1974, ou l'agonie du glam. Ce courant qui entendait décaper le rock de ses complaisances hippies en combinant l'énergie de la musique fifties à un look futuriste a alors ses trois meilleures années derrière lui. Bowie en route pour deux albums de transition (Diamond Dogs, Young Americans) avant une salve de chefs-d'oeuvre, Roxy Music bien installé et moins surprenant, T-Rex qui glisse de la tête des charts, le glam-punk des New York Dolls en phase terminale… Brett Smiley, next big thing (« A une époque où David Bowie incarnait la perfection androgyne pour l'immense majorité des gens, il faisait passer Ziggy pour un maçon », écrira de lui un critique), arrive déjà trop tard, malgré sa précocité.
Gamin acteur, il a joué une décennie plus tôt dans le musical Oliver à Broadway, en compagnie de Davy Jones, un futur membre des Monkees, dont la célébrité forcera un certain David Jones à se rebaptiser David Bowie. Après avoir formé son premier groupe, The Left Backs, à l'âge de douze ans, il a traîné sa guitare au soleil de la Californie (« Après le grand tremblement de terre de 1971, nous nous sommes dit “A quoi bon ?”, et nous avons arrêté d'aller à l'école. A la place, je restais jouer de la musique sur le campus »), où il prétend avoir fréquenté le jeune Michael Jackson. Il a ensuite frayé avec le DJ Russ Gibb, connu pour avoir propagé les rumeurs sur la mort de Paul McCartney, et avec Dave Fieger, le futur chanteur de The Knack (« My Sharona »), au sein du groupe Sky.
La rencontre décisive, il la fait finalement en 1973, du côté de Detroit : Andrew Loog Oldham, l'ancien manager des Stones, le découvreur de Marianne Faithfull. L'homme qui le couve du regard, le 19 septembre 1974, pour sa première apparition télévisée en Angleterre, au Russell Harty Show, avec sa face B « Space Ace ». Smiley est sur scène, outrageusement androgyne, il minaude, lève les yeux au ciel, en veste rose, son image démultipliée en une quinzaine de reflets bleus. Sa voix est parfois légèrement cassée, c'est beau et toujours un peu ridicule, c'est glam. « Space Ace » est son « Life On Mars » à lui.

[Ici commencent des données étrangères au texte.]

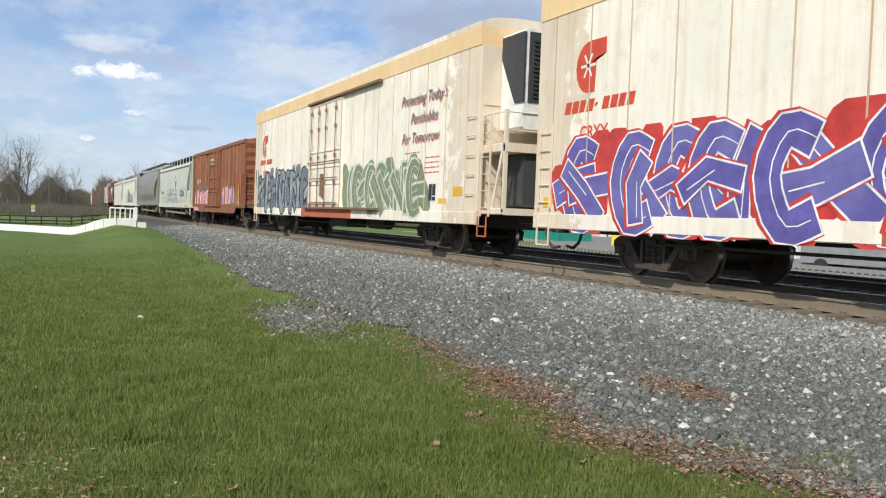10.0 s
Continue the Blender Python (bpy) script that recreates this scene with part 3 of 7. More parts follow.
def brake_wheel(car, x, y, z, mats=BLACK):
    g = Geo()
    g.lathe([(0.0 + 0.02 * math.cos(a * math.pi / 4), 0.27 + 0.02 * math.sin(a * math.pi / 4)) for a in range(9)], "x", 20)
    for k in range(4):
        a = math.pi * k / 4
        g.rod((0, -0.27 * math.cos(a), -0.27 * math.sin(a)), (0, 0.27 * math.cos(a), 0.27 * math.sin(a)), 0.014, 5)
    g.rod((-0.25, 0, 0), (0.03, 0, 0), 0.04)
    part("brake_wheel", g, mats, car, "round hand brake wheel", pose(x, y, z))


def frustum(g, x0, x1, y, ztop, u0, u1, v, zbot):
    top = [(x0, -y, ztop), (x1, -y, ztop), (x1, y, ztop), (x0, y, ztop)]
    bot = [(u0, -v, zbot), (u1, -v, zbot), (u1, v, zbot), (u0, v, zbot)]
    g.put(top + bot, [(0, 1, 2, 3), (7, 6, 5, 4), (0, 4, 5, 1), (1, 5, 6, 2), (2, 6, 7, 3), (3, 7, 4, 0)])


def skin_of(profile):
    zs = [p[1] for p in profile]
    ys = [p[0] for p in profile]
    return lambda z: float(np.interp(z, zs, ys))


ROUND = [(-1.38, 1.36), (-1.46, 1.58), (-1.545, 1.82), (-1.63, 2.05), (-1.632, 2.12), (-1.635, 2.55), (-1.615, 2.9), (-1.56, 3.25), (-1.46, 3.6), (-1.31, 3.92), (-1.10, 4.2), (-0.85, 4.42), (-0.55, 4.54), (-0.25, 4.58)]
FLAT = [(-1.53, 1.2), (-1.575, 1.6), (-1.60, 2.1), (-1.61, 2.7), (-1.60, 3.3), (-1.585, 3.80), (-1.60, 3.83), (-1.585, 3.90), (-1.50, 4.00), (-1.20, 4.16), (-0.7, 4.30), (-0.3, 4.34)]


def mirror(profile):
    return profile + [(-y, z) for y, z in profile[::-1]]


def covered_hopper(label, half, body, sill=(1.09, 1.36), profile=ROUND, cut=None, bays=4, trucks=None, chute=None, board=4.76, pipe=False, ridge=False, scallop=False, caps=None, posts=1.45, short_board=False, open_walk=False):
    """A covered hopper. cut: None for the round kind, whose side ends on a curve; else (height, depth) of the corner cut away from the lower end of the side."""
    car = empty("covered_hopper", label, "railway car", "cars of the freight train")
    z0, z1 = sill
    lift = z1 - profile[0][1]
    top = profile[-1][1]
    pr = [(y, z1 + (z - profile[0][1]) * (top - z1) / (top - profile[0][1])) for y, z in profile]
    skin = skin_of(pr)
    if cut is None:
        end = lambda z: half - 3.05 + 1.77 * min(1.3, max(0.0, (z - 1.4) / 2.5)) ** 1.35
        pr_full = pr
    else:
        ch, cd, inset = (*cut, 0.75)[:3]
        end = lambda z: half - inset - cd * max(0.0, (ch - z) / (ch - z1)) ** 0.9
        zs = sorted(set([round(p[1], 3) for p in pr] + [ch, ch - 0.15, (ch + z1) / 2, z1 + 0.12]))
        pr_full = [(skin(z), z) for z in zs if z <= pr[-1][1]]
    g = Geo().along(mirror(pr_full), lambda z: -end(z), end)
    part("body", g, body, car)
    # sills, end sills and the centre sill
    for s in (-1, 1):
        g = Geo()
        y0, y1 = (-1.56, -1.42) if s < 0 else (1.42, 1.56)
        g.slab(-half, half, y0, y1, z0, z1 + 0.02, 0.015)
        g.box(-half + 0.2, half - 0.2, y0 - 0.03 if s < 0 else y1 - 0.1, y0 + 0.1 if s < 0 else y1 + 0.03, z0 - 0.02, z0 + 0.05)
        part("side_sill", g, body, car)
    reach = (trucks or half - 2.5) - 1.5
    for s in (-1, 1):
        part("stub_sill", Geo().slab(min(reach * s, (half + 0.15) * s), max(reach * s, (half + 0.15) * s), -0.25, 0.25, 0.75, 1.10, 0.02), DARK, car)
        part("end_sill", Geo().slab(half * s - 0.12, half * s + 0.12, -1.5, 1.5, z0 - 0.02, z0 + 0.24, 0.02), body, car)
    # end structure: shear plates of the round kind, posts, braces and a platform
    for s in (-1, 1):
        g = Geo()
        if cut is None:
            zs = [z1, 1.7, 2.1, 2.5, 2.9, 3.3, 3.7, 3.95]
            poly = [(end(z) * s, z) for z in zs] + [((half - 0.92) * s, 3.98), ((half - 0.92) * s, z1)]
            if s > 0:
                poly = poly[::-1]
            g.across(poly, -1.47, -1.44)
            g.across(poly, 1.44, 1.47)
        else:
            for y in (-1.36, 1.36):
                g.path([(end(z1 + 0.1) * s, y, z1 + 0.1), ((half - 0.5) * s, y, cut[0])], 0.05)
            g.box(min((half - 0.8) * s, (half - 0.74) * s), max((half - 0.8) * s, (half - 0.74) * s), -0.5, 0.5, z0, cut[0])
        g.box(min((half - 0.95) * s, half * s), max((half - 0.95) * s, half * s), -1.45, 1.45, z0 + 0.16, z0 + 0.20)
        part("end_frame", g, body, car)
        if cut is not None:
            ph = z1 + 0.36 * (cut[0] - z1)
            poly = [(end(z1) * s - 0.05 * s, z1), (end(ph) * s - 0.03 * s, ph), ((half - 0.62) * s, ph + 0.05), ((half - 0.42) * s, ph - 0.25), ((half - 0.42) * s, z1)]
            for y in (-1.50, 1.50):
                part("corner_plate", Geo().across(poly[::-1] if s > 0 else poly, y - 0.015, y + 0.015), body, car)
        for y in (-posts, posts):
            part("end_post", Geo().box((half - 0.42) * s - 0.045, (half - 0.42) * s + 0.045, y - 0.045, y + 0.045, z0, 4.25), body, car)
        for y in (-1.54, 1.54):
            g = Geo()
            xx = (half - 0.95) * s
            ladder(g, xx - 0.22 + (0.72 if cut is None else 0.35) * s, y, z0 + 0.05, 4.1, 0.40, "x", 9, 0.013)
            ladder(g, half * s, y * 0.92 - (0.44 if y > 0 else 0), z0, 2.55, 0.44, "y", 4)
            step(g, xx - 0.2 + 0.5 * s, y, z0, 0.42, 0.5)
            part("ladder", g, body, car)
        part("end_handrail", Geo().rod(((half - 0.05) * s, -1.45, 2.25), (half * s, 1.45, 2.25), 0.018), body, car)
    if cut is None:
        g = Geo()
        # a flat black disc stands in for the shade inside each hole
        g.lathe([(0, 0.001), (0, 0.16)], "y", 16)
        for s in (-1, 1):
            part("lightening_hole", g, BLACK, car, "black disc painted as a shaded round opening", pose((half - 0.62) * s, -1.478, 1.75))
    # roof walk on brackets
    g = Geo()
    bl = half - (0.55 if not short_board else 1.6)
    walk_bar = 0.016 if profile is ROUND or open_walk else 0.035
    for s in (-1, 1):
        y = (1.05 if profile is ROUND else 1.15) * s
        y2 = 0.55 * s
        slats = 9
        for i in range(slats):
            yy = y + (y2 - y) * i / (slats - 1)
            g.box(-bl, bl, yy - walk_bar, yy + walk_bar, board - 0.04, board)
        k = int(2 * bl / 0.3)
        for i in range(k):
            x = -bl + 2 * bl * i / k
            g.box(x - 0.012, x + 0.012, min(y, y2), max(y, y2), board - 0.03, board - 0.005)
    for s in (-1, 1):
        for i in range(7):
            x = (bl + 0.05 - 0.12 * i) * s
            g.box(x - 0.04, x + 0.04, -1.1, 1.1, board - 0.03, board)
    part("roof_walk", g, GRATE if profile is ROUND or open_walk else BLACK, car)
    count = int(2 * bl / (1.25 if profile is ROUND else 1.5))
    bracket = Geo().box(-0.035, 0.035, -0.018, 0.018, 4.05, board + 0.015).mesh("walk_bracket", body)
    for s in (-1, 1):
        y = (1.09 if profile is ROUND else 1.19) * s
        for i in range(count + 1):
            part("walk_bracket", bracket, None, car, at=pose(-bl + 2 * bl * i / count, y, 0))
    g = Geo()
    g.along([(-0.42, top - 0.05), (0.42, top - 0.05), (0.36, top + 0.10), (-0.36, top + 0.10)], -half + 1.6, half - 1.6)
    part("hatch", g, body, car)
    if profile is FLAT and not open_walk:
        part("hatch_coaming", Geo().along([(-0.52, top - 0.10), (0.52, top - 0.10), (0.46, board + 0.03), (-0.46, board + 0.03)], -half + 0.95, half - 0.95), BLACK, car, "dark trough hatch along the roof")
    if ridge:
        g = Geo()
        for s in (-1, 1):
            g.slab(-half + 0.72, half - 0.72, min(1.56 * s, 1.66 * s), max(1.56 * s, 1.66 * s), pr[5][1] - 0.01, pr[5][1] + 0.07, 0.02)
        part("top_chord", g, body, car)
    if scallop:
        n = 14
        w = (half - 0.9) / n
        gm = Geo().across([(-w * 0.98, 3.98), (w * 0.98, 3.98), (w * 0.98, 4.05), (w * 0.14, 4.36), (-w * 0.14, 4.36), (-w * 0.98, 4.05)], -0.04, 0.04).mesh("roof_gusset", body)
        for s in (-1, 1):
            for i in range(n):
                part("roof_gusset", gm, None, car, at=pose(-half + 0.9 + (2 * half - 1.8) * (i + 0.5) / n, 1.46 * s, 0))
    # discharge chutes with gates
    tr = trucks or half - 2.5
    span = 2 * (tr - 1.35)
    for i in range(bays):
        g = Geo()
        a, b = -span / 2 + span * i / bays, -span / 2 + span * (i + 1) / bays
        frustum(g, a + 0.12, b - 0.12, 0.62, z0 + 0.04, (a + b) / 2 - 0.30, (a + b) / 2 + 0.30, 0.18, 0.46)
        g.slab((a + b) / 2 - 0.40, (a + b) / 2 + 0.40, -0.28, 0.28, 0.38, 0.47, 0.015)
        g.rod(((a + b) / 2, -0.75, 0.52), ((a + b) / 2, 0.75, 0.52), 0.05, 8)
        g.box((a + b) / 2 - 0.12, (a + b) / 2 + 0.12, -0.80, -0.66, 0.44, 0.60)
        part("discharge_chute", g, CHUTE if chute in (None, DARK) else chute, car)
    if pipe:
        g = Geo()
        g.path([(-span / 2, -1.30, 0.60), (span / 2 - 0.6, -1.30, 0.52), (span / 2 - 0.2, -1.35, 0.75), (span / 2 - 0.1, -1.30, 0.95)], 0.085, 10)
        g.path([(-span / 2 - 0.4, -1.45, z0 - 0.06), (span / 2, -1.45, z0 - 0.06)], 0.055, 8)
        for i in range(5):
            x = -span / 2 + span * i / 4
            g.box(x - 0.02, x + 0.02, -1.33, -1.29, 0.5, z0)
        part("unloading_pipe", g, DUSTPIPE, car, "dust-coated unloading pipe")
    add_trucks(car, (-tr, tr), caps)
    add_ends(car, half)
    brake_wheel(car, half + 0.05, -0.65, 2.0)
    return car, Side(skin)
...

Enregistré entre Nashville, Londres et New York avec les musiciens des disques solos de Lennon et un arrangeur de Sinatra, l'album entier est de la même veine, du Bowie/T-Rex saupoudré de quelques reprises (une tellurique du « I Want To Hold Your Hand » des Beatles, une de la chanson du Magicien d'Oz…). Annonçant sa sortie prochaine, Russell Harty lance à ses téléspecteurs : « C'est nous, les acheteurs de disques, qui auront le mot de la fin ». Ils resteront muets : l'album ne sortira pas, du fait de désaccords entre Smiley, Oldham et Anchor Records, un nouveau label avec qui un confortable contrat de 100.000 dollars a été signé.

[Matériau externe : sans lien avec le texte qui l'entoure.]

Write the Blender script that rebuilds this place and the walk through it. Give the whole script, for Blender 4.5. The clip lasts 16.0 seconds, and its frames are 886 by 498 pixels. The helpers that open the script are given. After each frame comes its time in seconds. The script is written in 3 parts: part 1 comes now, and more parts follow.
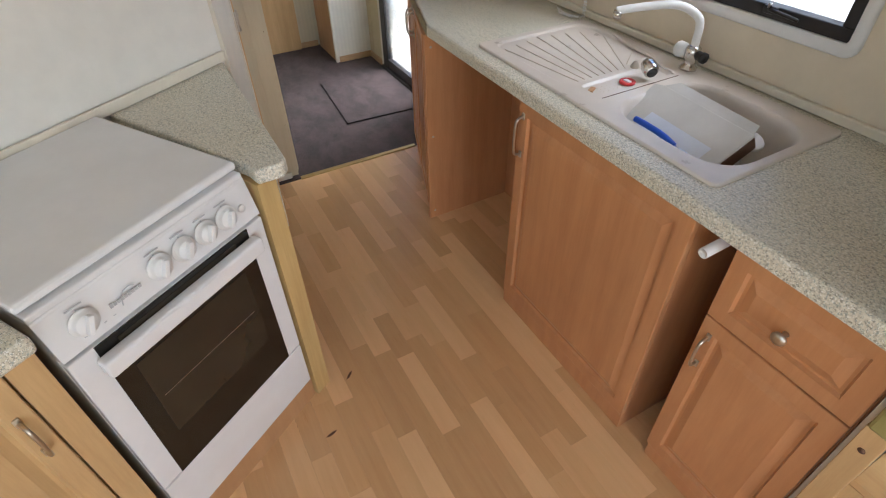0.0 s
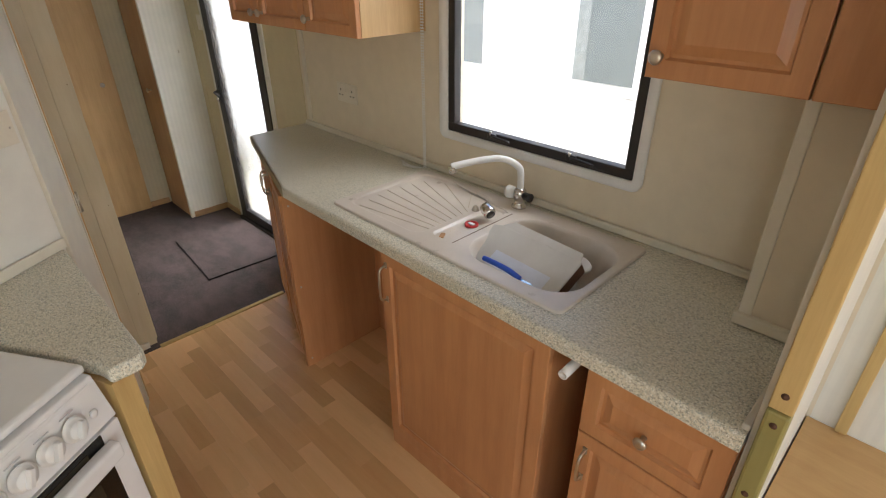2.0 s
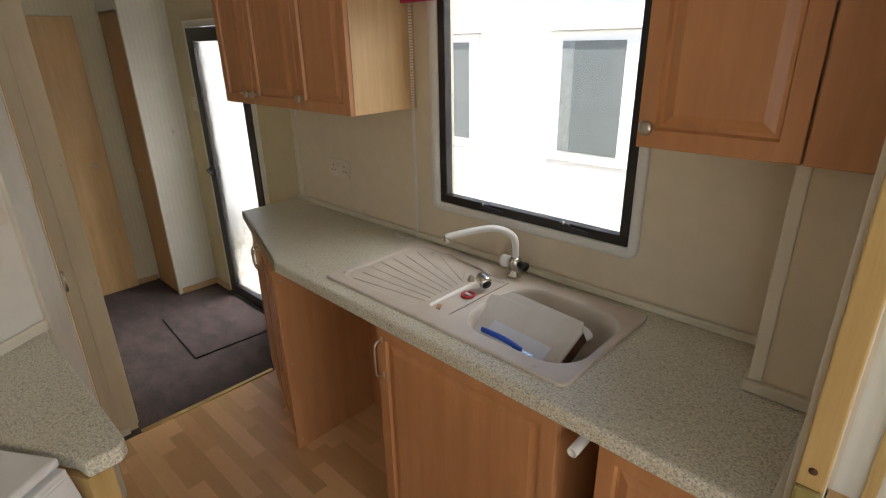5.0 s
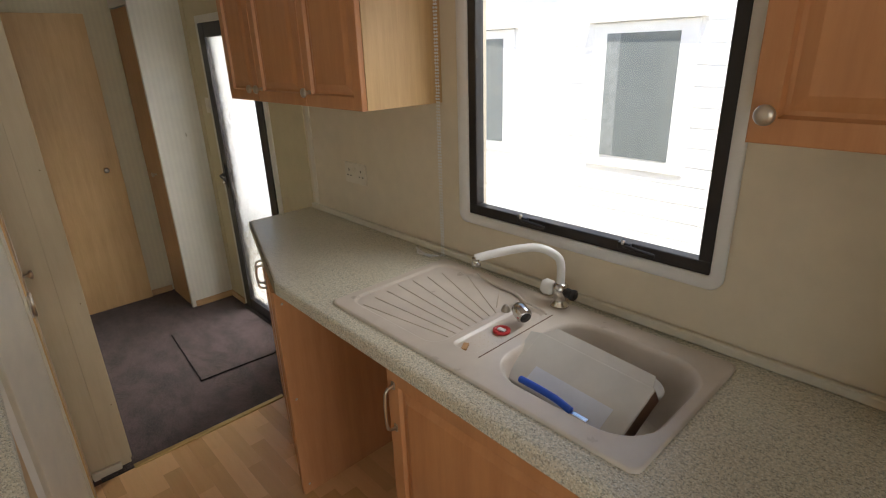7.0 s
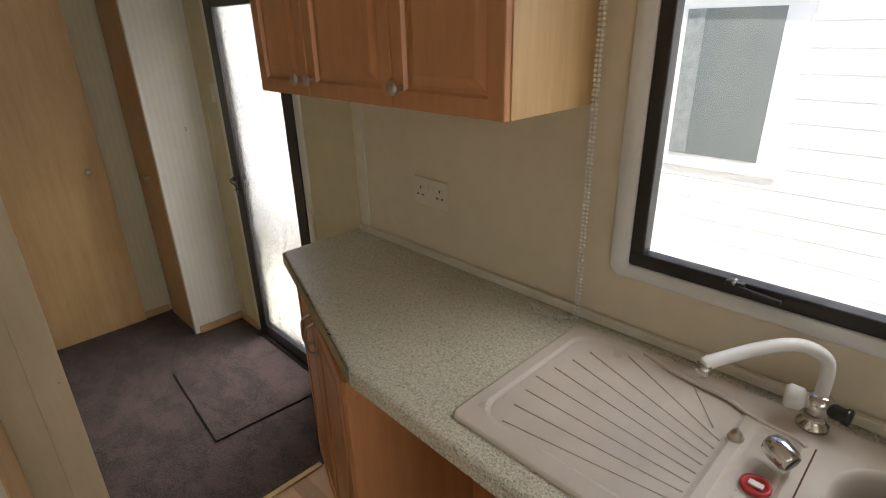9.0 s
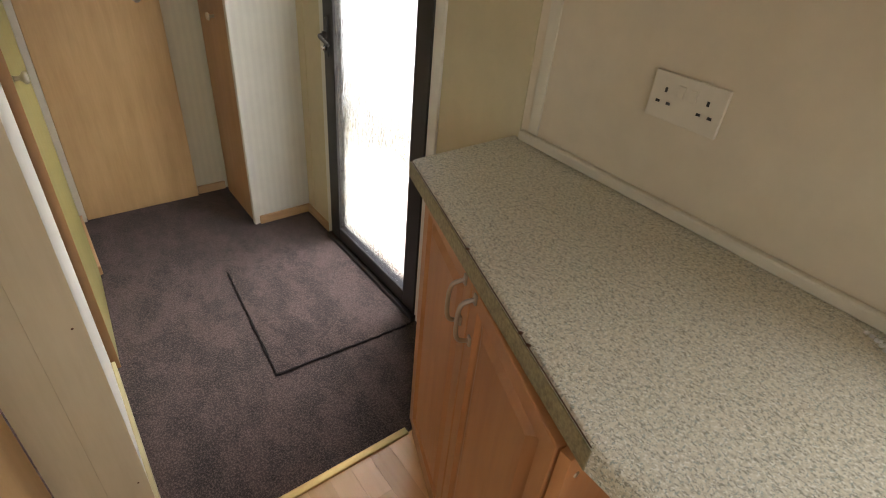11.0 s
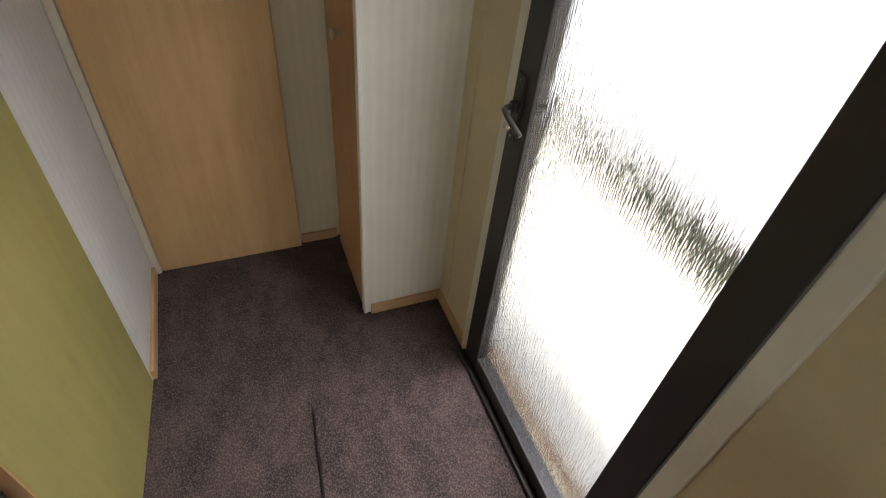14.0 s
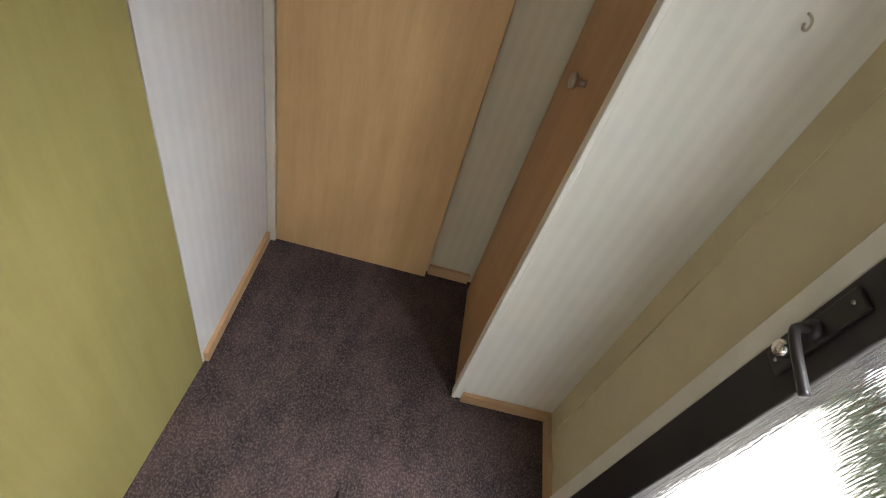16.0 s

« Il y avait énormément de méfiance et de manigances entre le label, les distributeurs, moi et Andrew. Je ne lui faisait pas confiance, il ne me faisait pas confiance », expliquera le chanteur, parti pour une très longue traversée du désert. Côté cour, il oscillera dès lors entre projets musicaux avortés (un groupe appelé The Vice, de nouvelles démos enregistrées avec Oldham) et escapades alimentaires (un remake érotique de Cendrillon tourné avec sa copine de l'époque, et où il incarne le Prince, un cameo dans le American Gigolo de Paul Schrader…). Côté jardin, il mélangera allègrement champagne et cocaïne, crèchera au château Marmont et au Chelsea Hotel et connaîtra un bref internement avant d'apprendre qu'il est séropositif.
Heureusement, et contrairement à l'autre grand maudit du glam, Jobriath, Smiley sera finalement réhabilité de son vivant. En 2003, RPM Records ressort « Va Va Va Voom » sur une compilation, Velvet Tinmine, puis réédite l'intégralité de l'album disparu sous le nom de Breathlessly Brett. Dans la foulée, « la Greta Garbo de la pop adolescente » redonne des concerts, sort un live et se voit consacrer une biographie et plusieurs articles enthousiastes (dont, en France, un long papier de l'ex-chanteuse d'AS Dragon, Natacha, dans un récent hors-série de Technikart). « No more va-va-voom », lâchait dans Kiss Me Deadly, en guise d'oraison funèbre, un collègue du garagiste grec après sa mort : cette fois-ci, la fin a un peu changé.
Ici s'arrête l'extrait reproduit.